I am trying merge specific strings in a pandas df. The df below is just an example. The values in my df will differ but the basic rules will apply. I basically want to merge all rows until there's a 4 letter string.
Whilst the 4 letter string in this df is always Excl, my df will contain numerous 4 letter strings.
import pandas as pd
d = ({
'A' : ['Include','Inclu','Incl','Inc'],
'B' : ['Excl','de','ude','l'],
'C' : ['X','Excl','Excl','ude'],
'D' : ['','Y','ABC','Excl'],
})
df = pd.DataFrame(data=d)
Out:
A B C D
0 Include Excl X
1 Inclu de Excl Y
2 Incl ude Excl ABC
3 Inc l ude Excl
Intended Output:
A B C D
0 Include Excl X
1 Include Excl Y
2 Include Excl ABC
3 Include Excl
So row 0 stays the same as col B has 4 letters. Row 1 merges Col A,B as Col C 4 letters. Row 2 stays the same as above. Row 3 merges Col A,B,C as Col D has 4 letters.

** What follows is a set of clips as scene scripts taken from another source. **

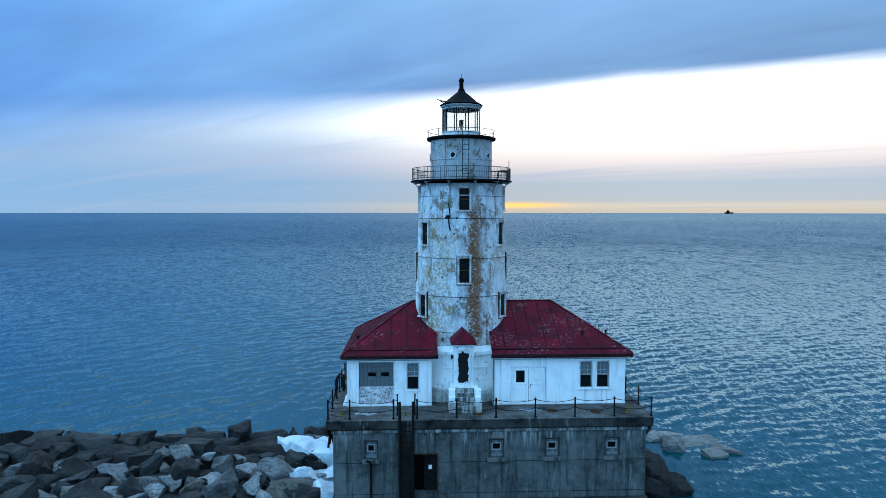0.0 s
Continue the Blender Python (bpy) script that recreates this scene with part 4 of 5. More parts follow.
def railing():
    f = thing("chain_railing", "black iron posts with sagging double chains round the deck", "railing")
    bm = bmesh.new()
    lathe(bm, [(0.09, 0.0), (0.09, 0.04), (0.045, 0.06), (0.045, 0.95), (0.06, 0.97), (0.06, 1.0), (0.045, 1.02), (0.05, 1.06), (0.02, 1.1)], 8)
    me = mesh_of("rail_post", bm, M_IRON)
    i = 0.14
    south = [(x, Y0 + i) for x in (-7.56, -6.4, -4.05, -2.78, -0.64, 1.5, 3.65, 5.83, 8.0, 10.06)]
    east = [(X1 - i, y) for y in (-3.9, -1.7, 0.5, 2.7, 4.4)]
    north = [(x, Y1 - i) for x in (10.06, 8.3, 6.3, 4.3, 2.3, 0.3, -1.7, -3.7, -5.7, -7.56)]
    west = [(X0 + i, y) for y in (4.1, 2.25, 0.35, -0.75, -2.1, -4.0)]
    loop = south + east + north + west
    for x, y in loop:
        inst("rail_post", me, f, pose(x, y, DECK))
    n = len(loop)
    for k in range(n):
        a, b = loop[k], loop[(k + 1) % n]
        if (a, b) in ((south[2], south[3]), (west[2], west[3])):
            continue
        for z, sag in ((0.98, 0.13), (0.52, 0.15)):
            bm = bmesh.new()
            sg = sag * math.hypot(a[0] - b[0], a[1] - b[1]) / 2.1 * random.uniform(0.8, 1.25)
            tube(bm, [(a[0] + (b[0] - a[0]) * u / 10, a[1] + (b[1] - a[1]) * u / 10, DECK + z - sg * 4 * u / 10 * (1 - u / 10)) for u in range(11)], 0.018, 5)
            part("chain", bm, M_IRON, f)


railing()


def ladder(name, label, x0, x1, y0, z0, z1, along_x, lean=0.0):
    l = thing(name, label, "ladder")
    for u in (x0, x1):
        bm = bmesh.new()
        p = [(u, y0 - lean, z0), (u, y0, z1), (u, y0, z1 + 0.7), (u, y0 + 0.12, z1 + 0.9), (u, y0 + 0.4, z1 + 0.85), (u, y0 + 0.5, z1)]
        tube(bm, p if along_x else [(b, a, c) for a, b, c in p], 0.075, 6)
        part("rail", bm, M_IRON, l)
    n = round((z1 - z0) / 0.3)
    for i in range(1, n):
        z = z0 + (z1 - z0) * i / n
        y = y0 - lean * (1 - i / n)
        bm = bmesh.new()
        tube(bm, [(x0, y, z), (x1, y, z)] if along_x else [(y, x0, z), (y, x1, z)], 0.025, 5)
        part("rung", bm, M_IRON, l)


ladder("iron_ladder", "rusty iron ladder up the front of the concrete pier", -3.72, -3.0, Y0 - 0.08, 0.95, DECK, True)
ladder("leaning_ladder", "dark iron ladder leaning against the pier above the snow", -0.72, -0.1, X0 - 0.1, 2.0, DECK + 0.05, False, 0.5)

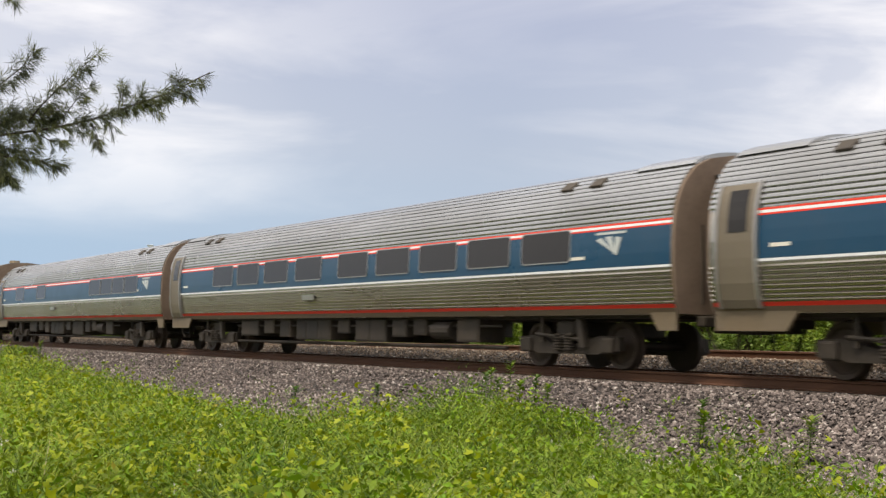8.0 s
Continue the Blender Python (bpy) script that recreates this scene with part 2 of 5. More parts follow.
def part(name, bm, mat, parent=None, label="", smooth=False):
    """One mesh object from a bmesh, under a thing or a part."""
    me = bpy.data.meshes.new(name)
    bm.to_mesh(me)
    bm.free()
    me.materials.append(mat)
    if smooth:
        me.polygons.foreach_set("use_smooth", [True] * len(me.polygons))
    ob = new(name, me)
    ob.parent = parent
    return tagged(ob, label=label) if label else ob


def raw(name, verts, faces, mat, parent=None, label="", smooth=False):
    """One mesh object from arrays: verts (n, 3), faces (m, 3 or 4)."""
    me = bpy.data.meshes.new(name)
    verts, faces = np.asarray(verts, np.float32), np.asarray(faces, np.int32)
    n, k = faces.shape
    me.vertices.add(len(verts))
    me.vertices.foreach_set("co", verts.ravel())
    me.loops.add(n * k)
    me.loops.foreach_set("vertex_index", faces.ravel())
    me.polygons.add(n)
    me.polygons.foreach_set("loop_start", np.arange(0, n * k, k, dtype=np.int32))
    me.polygons.foreach_set("loop_total", np.full(n, k, np.int32))
    if smooth:
        me.polygons.foreach_set("use_smooth", np.ones(n, bool))
    me.update(calc_edges=True)
    me.materials.append(mat)
    ob = new(name, me)
    ob.parent = parent
    return tagged(ob, label=label) if label else ob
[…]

I have tried to do this manually by merging all columns and then go back and removing unwanted values.
df["Com"] = df["A"].map(str) + df["B"] + df["C"]
But I would have to manually go through each row and remove different lengths of letters.
The above df is just an example. The central similarity is I need to merge everything before the 4 letter string.